Essa cisma, essa pulga atrás da orelha, essa má vontade, essa sensação de que não terá um bom desfecho, enfim, esse pacote de pessimismo crescente se dá quando vou atender o telefone fixo da livraria. Há algum tempo, o telefone também se presta ao whatsapp. Isso é bom em alguma medida, apesar de que 99% dos pedidos e mensagens são sobre livros que não costumamos ter em estoque — obras de autoajuda ou didáticos não são as nossas linhas de atuação. E o whatsapp, como está sugerido no instagram, acaba alcançando um número grande de pessoas que por vezes não nos conhecem tão bem. Então, é natural termos pedidos de livros mais gerais, menos dentro da nossa identidade. Mas esse nem de longe é o problema principal ou é o assunto, a passagem que vou trazer a vocês, curioso leitor, curiosa leitora.
A impessoalidade é tão grande e as ligações no bom e velho telefone fixo não são tão comuns como antigamente, mas volta e meia acontecem.
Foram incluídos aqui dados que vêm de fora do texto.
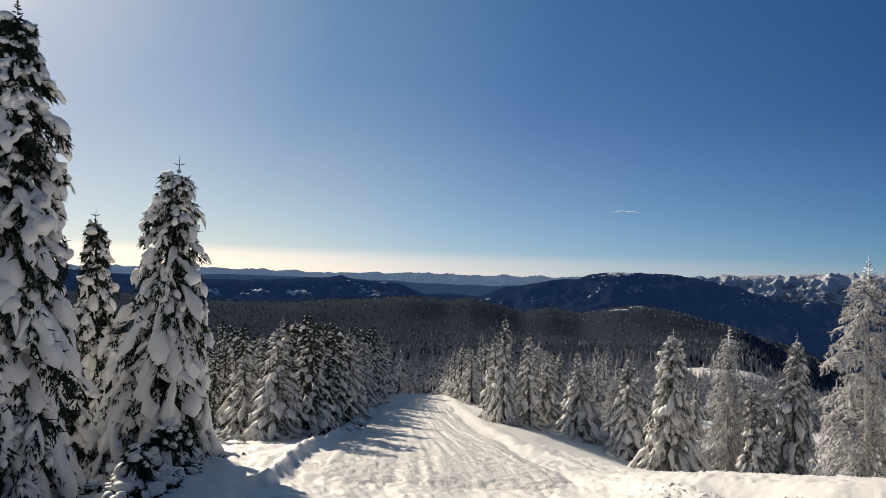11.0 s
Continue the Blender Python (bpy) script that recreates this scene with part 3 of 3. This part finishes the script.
def boughs_of(rng, H, crown, lean, fine, load, power, sag, dense):
    nb = int((28 + 19 * H) * (0.25 + 0.75 * min(fine, 1.0)) * dense)
    p, h, L = branch_lines(rng, nb, H, crown, 8, 0.15, -0.5 - 0.25 * (sag - 0.8), sag, low=0.02, jitter=0.2, lop=0.1, power=power)
    return leaning(p, H, lean), h, L


def needle_sprays(rng, p, L, fine, share=1.0):
    """Needle-covered shoots round every bough, most of them at its rim: start, end and radius, and the bough of each."""
    per = ((L * (120 if fine >= 0.5 else 140) * fine + 5 + 9 * fine) * share).astype(int) + 1
    idx = np.repeat(np.arange(len(p)), per)
    n = len(idx)
    ss = rng.uniform(0.05, 1, n) ** 0.7
    st, tg = along_line(p, idx, ss)
    sd = unit(np.cross(tg, np.array([[0, 0, 1.0]]))) * rng.uniform(-1, 1, n)[:, None]
    reach = (0.09 + 0.27 * L[idx]) * (1.15 - 0.6 * ss)
    st = st + sd * reach[:, None] * rng.uniform(0.2, 1.0, n)[:, None] + np.array([0, 0, -1.0]) * ((0.19 * rng.uniform(0, 1, n) ** 1.5 - 0.075 * (rng.uniform(0, 1, n) < 0.4)) * (0.3 + L[idx]))[:, None]
    st[:, 2] = np.maximum(st[:, 2], 0.08)
    d = unit(tg * 0.7 + sd * 0.9 + rng.normal(0, 0.4, (n, 3)) + np.array([0, 0, -0.4]))
    big = 1.0 / max(fine, 0.3) ** 0.5
    if fine < 0.5:
        return st, st + d * (rng.uniform(0.07, 0.17, n) * big)[:, None], rng.uniform(0.010, 0.020, n) * big, idx
    # each shoot a small ragged tuft
    st, d, idx = np.repeat(st, 2, 0), np.repeat(d, 2, 0), np.repeat(idx, 2)
    n = len(idx)
    st = st + rng.normal(0, 0.018, (n, 3))
    d = unit(d + rng.normal(0, 0.45, (n, 3)))
    d[:, 2] -= rng.uniform(0, 0.5, n)
    return st, st + unit(d) * rng.uniform(0.06, 0.17, n)[:, None], rng.uniform(0.010, 0.022, n), idx


def snow_tongues(rng, p, L, load, k, sides, plump):
    """A list of (boughs, verts, faces, rings): a thick cap on the outer half of each bough, with lobes that hang beside and before it."""
    n = len(p)
    t = np.linspace(0, 1, k)
    lo, hi = rng.uniform(0.2, 0.55, n) * (1.0 if load < 1.1 else 0.5), rng.uniform(0.86, 1.04, n)
    line = np.stack([along_line(p, np.arange(n), lo + (hi - lo) * q)[0] for q in t], 1)
    wide = np.minimum((0.058 + 0.086 * L) * np.exp(rng.normal(0.0, 0.34, n)) * (0.5 + 0.5 * load), 0.185) * plump
    line[..., 2] += (wide * 0.45)[:, None]
    sets = [(np.arange(n), *pillows(rng, line, wide, wide * rng.uniform(0.6, 0.95, n), sides), k)]
    for turn, share in ((-0.9, 0.75), (0.9, 0.75), (0.0, 0.6), (-1.6, 0.4), (1.6, 0.4))[:5 if k > 6 else 2 if k > 4 else 1]:
        on = np.where((L > 0.38) & (rng.uniform(0, 1, n) < share))[0]
        if not len(on):
            continue
        c0, tg = along_line(p, on, rng.uniform(0.35, 0.95, len(on)) if turn else rng.uniform(0.85, 0.98, len(on)))
        sd = unit(np.cross(tg, np.array([[0, 0, 1.0]])))
        ln = (0.10 + 0.20 * L[on]) * rng.uniform(0.6, 1.3, len(on)) * (1.0 if load < 1.1 else 1.5)
        k2 = max(5, k - 3)
        q = np.linspace(0, 1, k2)[None, :, None]
        go = unit(tg * math.cos(turn) + sd * math.sin(turn) + rng.normal(0, 0.2, (len(on), 3)))
        line = c0[:, None] + go[:, None] * ln[:, None, None] * q + np.array([0, 0, -1.0]) * (ln * rng.uniform(0.3, 1.1, len(on)))[:, None, None] * q ** 2
        wide = np.minimum((0.03 + 0.06 * L[on]) * np.exp(rng.normal(-0.05, 0.4, len(on))) * (0.5 + 0.5 * load), 0.2) * plump
        line[..., 2] += (wide * 0.3)[:, None]
        sets.append((on, *pillows(rng, line, wide, wide * rng.uniform(0.65, 1.0, len(on)), max(5, sides - 1)), k2))
    return sets


def snow_clumps(rng, p, L, load):
    """Small rounded clumps between the caps."""
    n, bits = len(p), []
    for share in (0.9, 0.7, 0.5):
        on = np.where((L > 0.25) & (rng.uniform(0, 1, n) < share))[0]
        c0, tg = along_line(p, on, rng.uniform(0.15, 1.0, len(on)))
        sd = unit(np.cross(tg, np.array([[0, 0, 1.0]])))
        c0 = c0 + sd * (rng.uniform(-1, 1, len(on)) * (0.08 + 0.22 * L[on]))[:, None] + np.array([0, 0, 0.03])
        size = np.minimum(rng.uniform(0.03, 0.08, len(on)) * (0.7 + 0.35 * L[on]) * (0.6 + 0.4 * load), 0.1)
        go = unit(tg + rng.normal(0, 0.5, (len(on), 3)) + np.array([0, 0, -0.5]))
        q = np.linspace(-1, 1, 6)[None, :, None]
        bits.append(pillows(rng, c0[:, None] + go[:, None] * size[:, None, None] * q * 1.2, size, size * 0.85, 7))
    return joined(bits)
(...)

Quis o acaso que eu estivesse perto do maravilhoso invento de Graham Bell quando ele tocou. Eu, sem muita emoção, atendi e uma voz neutra já me pergunta se quem atendia era o gerente ou o dono do estabelecimento. Eu me sentei e respondi que ele podia prosseguir e pensei: lá vem o pentelho do telemarketing. A voz masculina aceitou e prosseguiu, narrou que esteve na nossa livraria recentemente e que foi vítima de um constrangimento ao ser atendido por um de nossos funcionários, talvez até eu poderia ser essa pessoa. Aliás tem metade das chances de ser eu, estou com um dos dois colaboradores de férias há quase duas semanas. Fiquei atento à voz e pedi mais clareza da parte dele, pedi para que explicasse o que se passou, quem de nós o feriu, o constrangeu. Ele respondeu evasivo dizendo que iria explicar e optou por ligar para que não houvesse novo constrangimento. Então, ele iria utilizar esse caminho do fone fixo. Comecei a ficar sem paciência com o sensível e constrangido cliente sem rosto.
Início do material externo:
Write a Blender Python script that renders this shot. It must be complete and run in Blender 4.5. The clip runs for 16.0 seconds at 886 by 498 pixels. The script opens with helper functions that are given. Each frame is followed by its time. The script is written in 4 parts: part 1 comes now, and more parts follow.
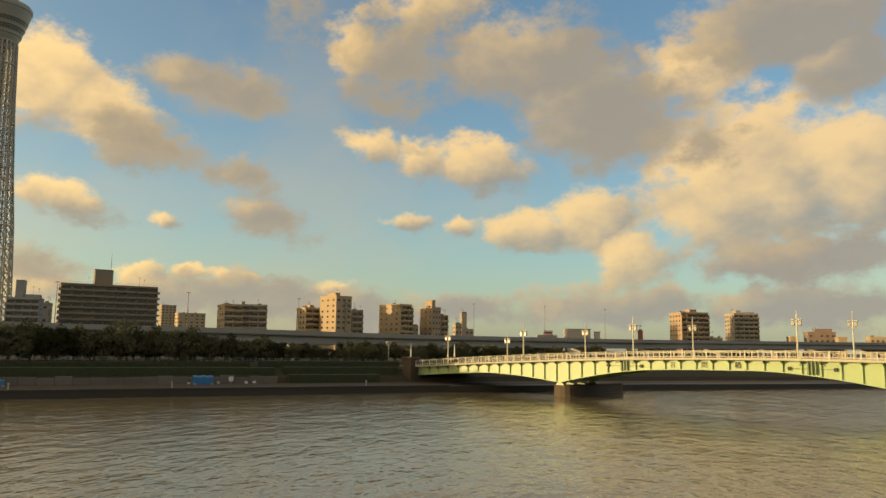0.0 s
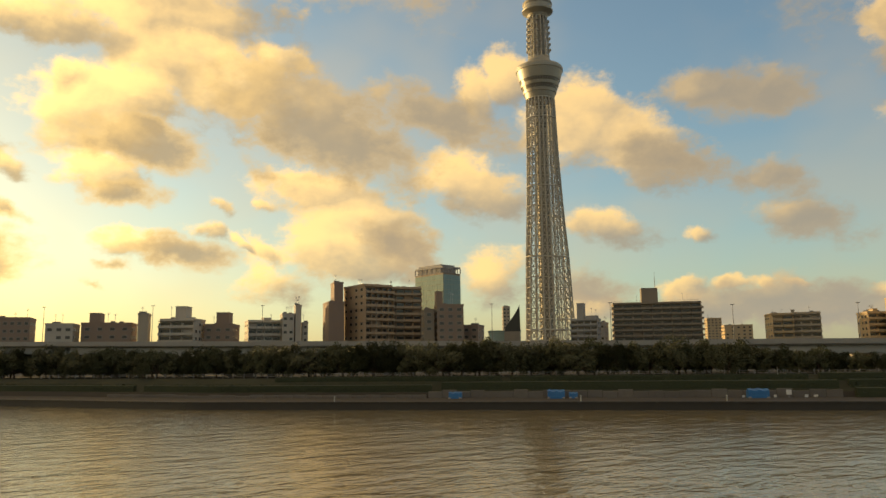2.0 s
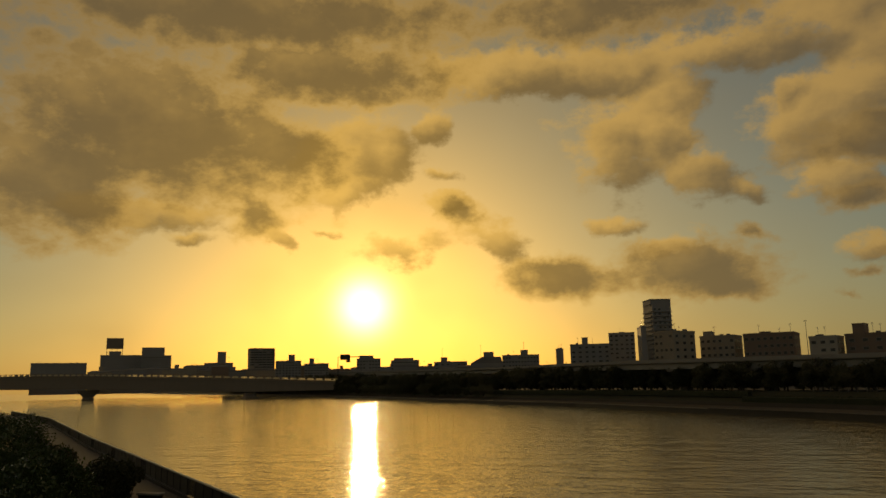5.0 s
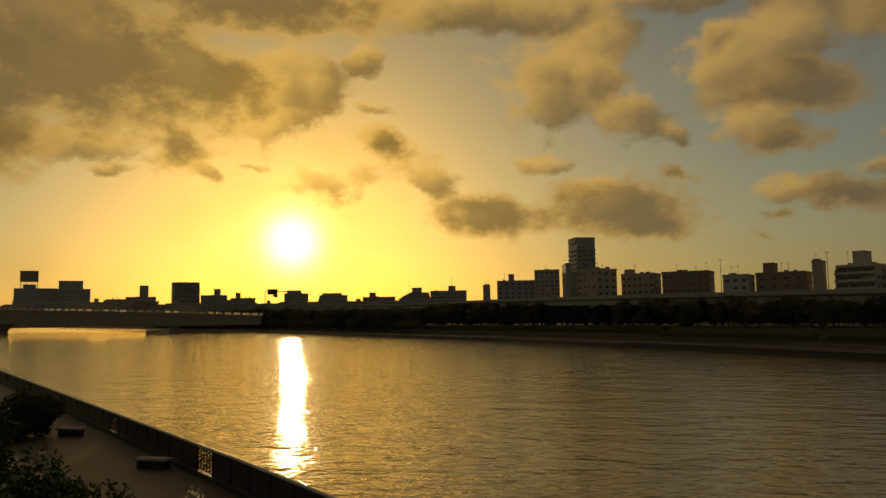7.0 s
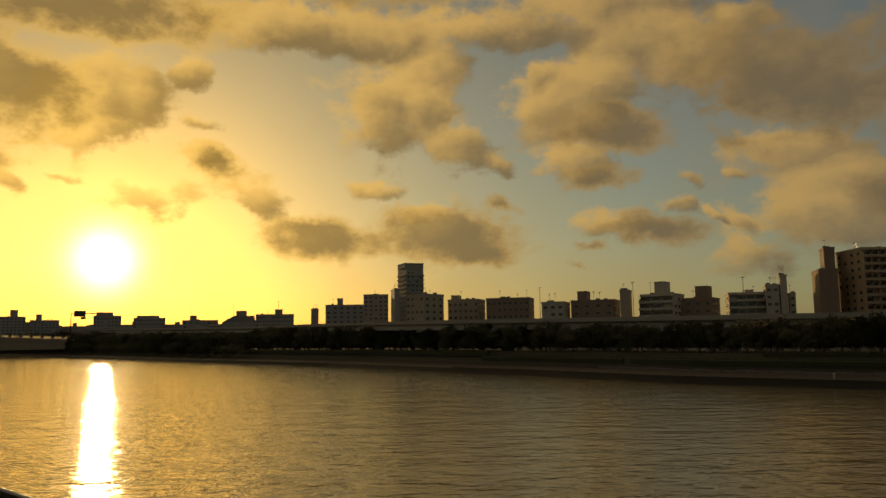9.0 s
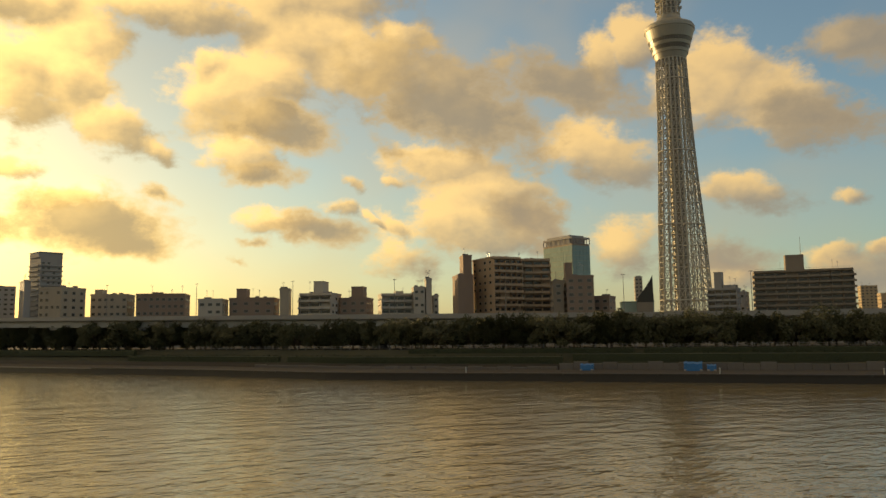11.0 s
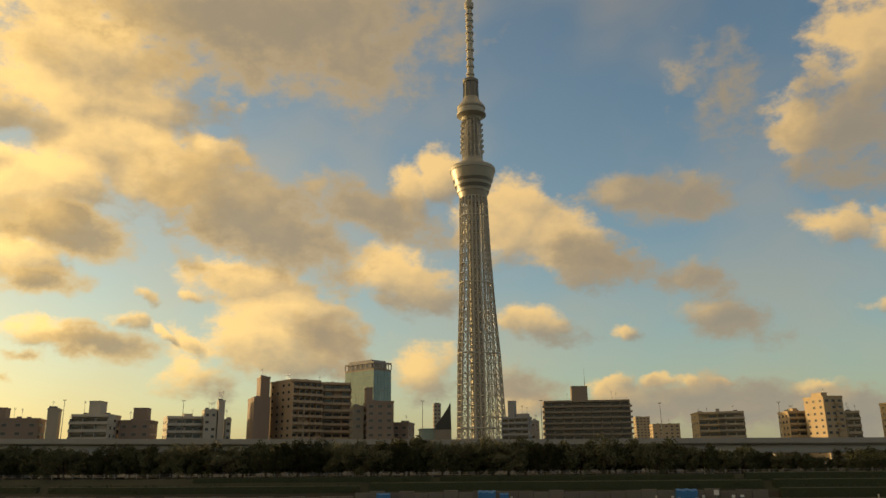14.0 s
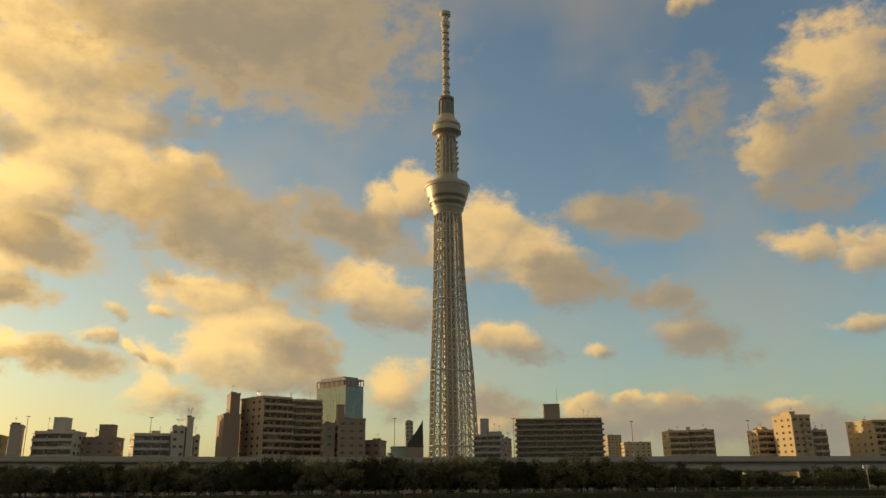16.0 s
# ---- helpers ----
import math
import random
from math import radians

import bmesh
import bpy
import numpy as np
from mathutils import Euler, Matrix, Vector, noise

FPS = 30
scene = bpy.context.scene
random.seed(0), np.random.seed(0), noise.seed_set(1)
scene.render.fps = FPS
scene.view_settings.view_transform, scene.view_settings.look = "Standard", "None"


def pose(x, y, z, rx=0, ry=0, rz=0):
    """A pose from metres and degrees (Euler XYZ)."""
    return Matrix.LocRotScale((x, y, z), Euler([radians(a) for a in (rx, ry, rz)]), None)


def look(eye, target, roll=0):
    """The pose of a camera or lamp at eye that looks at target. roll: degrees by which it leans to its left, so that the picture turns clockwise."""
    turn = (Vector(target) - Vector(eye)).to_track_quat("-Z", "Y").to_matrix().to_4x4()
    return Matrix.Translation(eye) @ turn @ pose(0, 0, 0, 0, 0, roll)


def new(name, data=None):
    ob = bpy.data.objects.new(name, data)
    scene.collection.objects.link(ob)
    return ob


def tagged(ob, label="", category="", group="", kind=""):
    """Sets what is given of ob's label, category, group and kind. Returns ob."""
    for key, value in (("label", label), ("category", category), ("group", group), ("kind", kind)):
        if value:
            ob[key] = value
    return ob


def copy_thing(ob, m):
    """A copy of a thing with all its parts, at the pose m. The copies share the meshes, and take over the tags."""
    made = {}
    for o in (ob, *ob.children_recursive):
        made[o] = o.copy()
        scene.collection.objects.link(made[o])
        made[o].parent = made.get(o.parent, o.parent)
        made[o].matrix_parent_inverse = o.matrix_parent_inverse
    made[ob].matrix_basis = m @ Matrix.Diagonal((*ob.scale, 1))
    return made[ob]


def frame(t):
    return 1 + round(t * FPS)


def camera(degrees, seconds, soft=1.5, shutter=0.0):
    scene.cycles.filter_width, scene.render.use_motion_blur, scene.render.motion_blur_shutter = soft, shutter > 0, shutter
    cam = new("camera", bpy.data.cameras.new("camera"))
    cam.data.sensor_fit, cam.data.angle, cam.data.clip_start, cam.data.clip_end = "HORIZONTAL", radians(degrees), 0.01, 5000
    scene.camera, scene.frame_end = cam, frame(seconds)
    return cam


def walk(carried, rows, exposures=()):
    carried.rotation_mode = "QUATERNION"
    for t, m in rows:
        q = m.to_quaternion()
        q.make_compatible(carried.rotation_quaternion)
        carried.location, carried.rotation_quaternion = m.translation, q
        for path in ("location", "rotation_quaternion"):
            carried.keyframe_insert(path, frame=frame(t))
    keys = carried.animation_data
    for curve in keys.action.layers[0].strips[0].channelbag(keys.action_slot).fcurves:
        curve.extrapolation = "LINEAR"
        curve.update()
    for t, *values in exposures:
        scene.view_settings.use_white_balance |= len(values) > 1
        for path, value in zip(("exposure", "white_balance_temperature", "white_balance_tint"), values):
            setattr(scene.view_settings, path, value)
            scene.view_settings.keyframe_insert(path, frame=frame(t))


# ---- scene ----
EXPOSURES = [(0.0, 0.50, 6600, 10), (1.0, 0.60, 6700, 10), (2.0, 0.5, 6900, 10), (2.5, 0.3, 6900, 10), (3.0, -0.3, 7300, 10), (3.5, -0.85, 7600, 10), (4.5, -1.55, 8000, 10),
             (7.0, -1.5, 8200, 10), (8.0, -1.5, 8200, 10), (8.7, -1.35, 8000, 10), (10.8, 0.15, 6900, 10), (11.5, 0.3, 6800, 10), (12.5, 0.4, 6900, 10), (13.5, 0.25, 6900, 10), (14.5, 0.17, 6900, 10), (16.0, 0.17, 6900, 10)]
cam = camera(60.6, 16.0)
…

Nesse momento a monotonia foi afastada porque a voz deu uma mudada — de neutra, se tornou uma voz mais firme, mais enérgica e um tanto surpreendente. O homem deu um cavalo de pau e, de vítima, passou a agressor. Ele começou a descrever a região, mais precisamente o meu vizinho pouco glamouroso, a pastelaria do chinês, dizia, aí do seu lado tem uma pastelaria, não é? Pois é, eu sei bem onde você está e não tente fazer nenhuma besteira, a qualquer momento vamos invadir a sua loja e vamos roubar tudo e é melhor você não fazer nenhum movimento, nós estamos te vendo. Eu dei uma olhada lá pra fora, confesso que fiquei com receio, um batimento cardíaco de escola de samba, medo mesmo, olhei limitado pelo fio do maledeto telefone e vi umas crianças no parklet e nada mais. Seria uma ligação de um snyper, um atirador de elite escondido numa sacada de um prédio vizinho? Já fomos alvo de algumas agressões, principalmente durante a nossa apresentação semanal de música instrumental, em alguns desses dias vizinhos mal amados e abastados nos arremessaram feijões e um dia, vejam vocês, nos atiraram um ovo. Mas dessa vez os milagres dos alimentos caindo dos céus deram lugar ao atirador invisível.
Eu disse que ele estava indo por um caminho sem muito sucesso, que há pouco dinheiro em espécie, que recebemos mais em cartões de crédito e débito e até Pix. E, quando achei que não tinha muito mais argumentos, bati com o telefone na cara do homem sem cara.
Saí pela porta e dei uma olhada nos arredores, as crianças continuavam no parklet, os clientes entravam e saíam do mesmo jeito, um dia igual aos outros na Realejo.
Fui até os seguranças e relatei o caso, eles riram dizendo que é comum esse tipo de golpe, que logo depois ele iria aumentar ainda mais a intensidade até tentar que eu me livrasse dele pagando um valor via Pix. Esse golpe era rotineiro, segundo o pessoal.
Eu até aceito que seja rotineiro, mas para mim, a cisma que prevalece sobre o golpe é de ser via telefone fixo essa tentativa, tinha que ser via telefone fixo.
O dia seguiu, eu cismado, atendendo leitores pessoalmente e pensando sem parar como o telefone fixo é o alvo da minha cisma. Mesmo com tudo isso, foi um ótimo dia como livreiro, como tem sido há mais de três décadas.
Opa, minuto, deixa eu atender o telefone… Realejo Livros, bom dia.